Q - Cela renforcera les fonds des entreprises françaises sans doute aussi.
– « Tant mieux si ces fonds vont vers l'investissement, vers la production, vers la richesse en France. C'est effectivement une très bonne chose. »
Q - Vous n'avez pas la réputation de raconter des histoires : c'est vrai que vous projetez de démissionner en l'an 2000 ?
– « Est-ce que j'ai l'air, franchement, d'avoir envie de partir. »
Q - On peut ne pas avoir l'air et en même temps préparer en sous-main.

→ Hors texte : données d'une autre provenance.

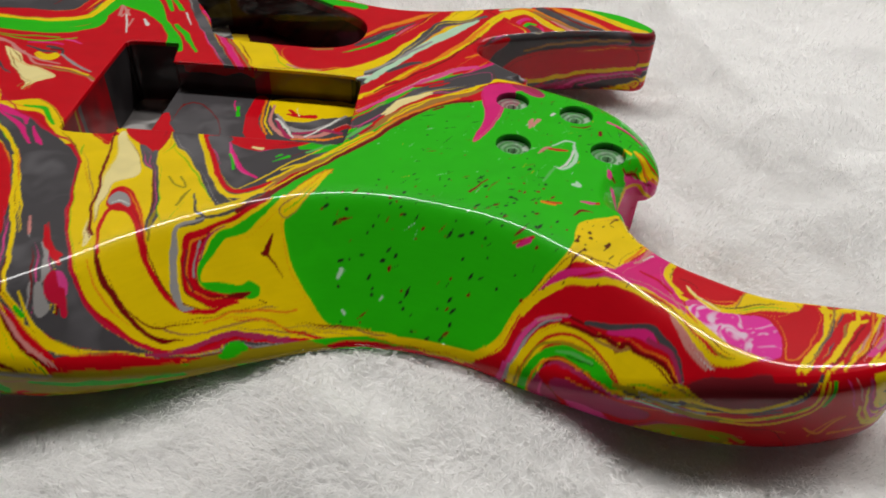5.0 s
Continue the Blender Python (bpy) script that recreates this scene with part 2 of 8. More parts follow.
# the dark bed base under the blanket
bm = bmesh.new()
rim_line = [(x, np.interp(x, EDGE[:, 0], EDGE[:, 1]) + 9) for x in (-890, -400, -110, 0, 65, 200, 600, 1090)] + [(1090, 890), (-890, 890)]
f = bm.faces.new([bm.verts.new((x / 1000, y / 1000, -0.56)) for x, y in rim_line])
r = bmesh.ops.extrude_face_region(bm, geom=[f])
bmesh.ops.translate(bm, verts=[v for v in r["geom"] if isinstance(v, bmesh.types.BMVert)], vec=(0, 0, 0.532))
bmesh.ops.recalc_face_normals(bm, faces=bm.faces[:])
tagged(part("bed_base", bm, FLOOR), "dark wooden bed base under the white blanket", "bed", kind="structure")


def fibres(lo, hi, gap, length, width, seed):
    """Curved fibres strewn over a rectangle of the blanket, lying in clumps."""
    rng = np.random.RandomState(seed)
    x, y = np.meshgrid(np.arange(lo[0], hi[0], gap), np.arange(lo[1], hi[1], gap))
    x, y = (x + rng.uniform(-gap, gap, x.shape)).ravel(), (y + rng.uniform(-gap, gap, y.shape)).ravel()
    keep = ~inside(OUTLINE - outward(OUTLINE) * 7.0, x, y) & (y > np.interp(x, EDGE[:, 0], EDGE[:, 1]) - 9)
    x, y = x[keep], y[keep]
    z = fur_height(x, y)
    turn = 6.3 * hash_noise(x / 120, y / 120, 52) + 2.2 * (hash_noise(x / 22, y / 22, 53) - 0.5) + rng.normal(0, 0.65, len(x))
    lean = np.clip(1.12 + 0.5 * (hash_noise(x / 12, y / 12, 54) - 0.5) + rng.normal(0, 0.22, len(x)), 0.35, 1.4)
    long = length * rng.uniform(0.6, 1.15, len(x))
    d = np.c_[np.cos(turn), np.sin(turn)]
    across = np.c_[-d[:, 1], d[:, 0]] * width * rng.uniform(0.6, 1.3, (len(x), 1))
    root = np.c_[x, y]
    mid = root + d * (long * 0.5 * np.sin(lean * 0.6))[:, None]
    tip = root + d * (long * (0.5 * np.sin(lean * 0.6) + 0.5 * np.sin(lean * 1.2)))[:, None]
    zm = z + long * 0.5 * np.cos(lean * 0.6)
    zt = zm + long * 0.5 * np.cos(lean * 1.2)
    v = np.stack((np.c_[root - across / 2, z], np.c_[root + across / 2, z], np.c_[mid + across * 0.45, zm], np.c_[mid - across * 0.45, zm],
                  np.c_[tip + across * 0.15, zt], np.c_[tip - across * 0.15, zt]), 1).reshape(-1, 3)
    i = np.arange(len(x))[:, None] * 6
    return v, np.vstack((i + np.array((0, 1, 2, 3)), i + np.array((3, 2, 4, 5))))


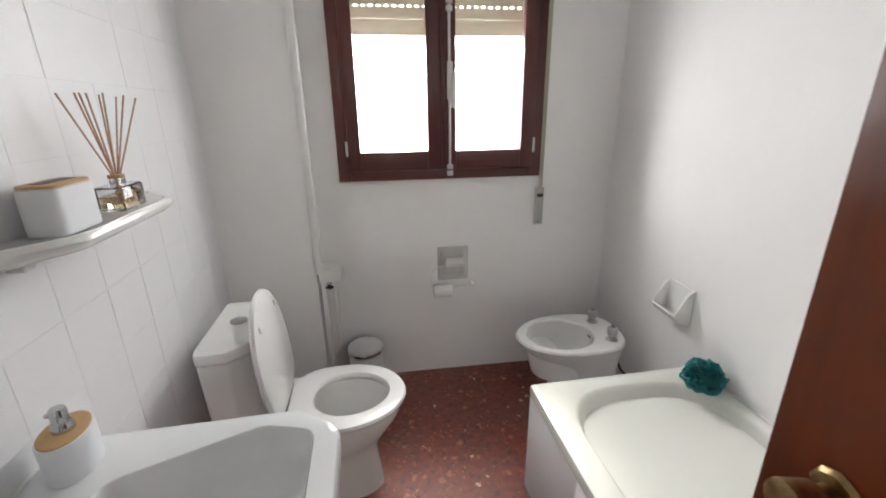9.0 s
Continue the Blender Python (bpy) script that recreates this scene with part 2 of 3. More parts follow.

– « Je suis auprès de L. Jospin dans un combat très difficile qui est un combat contre le chômage et vous voyez que peu à peu les chiffres sont là. Je souhaite aussi que nous puissions défendre notre Sécurité sociale et arriver à l'équilibre. »
Q - Les grands discours : non. À un moment donné Le Nouvel Observateur a titré : elle veut s'en aller. C'était un grand papier sur vous.
– « Si je fais de la politique, ce n'est pas pour essayer de régler mon petit cas particulier, c'est pour essayer de régler des problèmes. Eh bien, tant que les choses ne sont pas au mieux – et elles commencent à aller de mieux en mieux – je reste là pour me battre. Cela fait partie de mon tempérament. »
Q - Quand cela a été dit, ce n'était pas un coup de tête de M. Aubry ?
– « Non, non, moi, je n'ai rien annonce de tout cela. J'ai simplement dit une chose et je le redis : je souhaite bien en 2001 être maire de Lille et j'espère que les Lillois et les Lilloises me feront confiance et à partir de là je me consacrerai à cette ville. »
Q - Alors vous venez de confirmer que pour faire la campagne électorale de 2001 il faudra partir en 2000.
– « Non, il ne faudra pas partir en 2000, il faudra aller comme je le fais aujourd'hui peut-être pas deux jours comme en ce moment, mais un petit peu plus sur le terrain. Mais j'espère que, d'ici là, le chômage aura reculé nettement et que la Sécurité sociale sera à l'équilibre. »
Q - Martine reste jusqu'au bout avec Jospin ?
– « S'il veut bien. »
Q - Vous serez fixée tout à l'heure.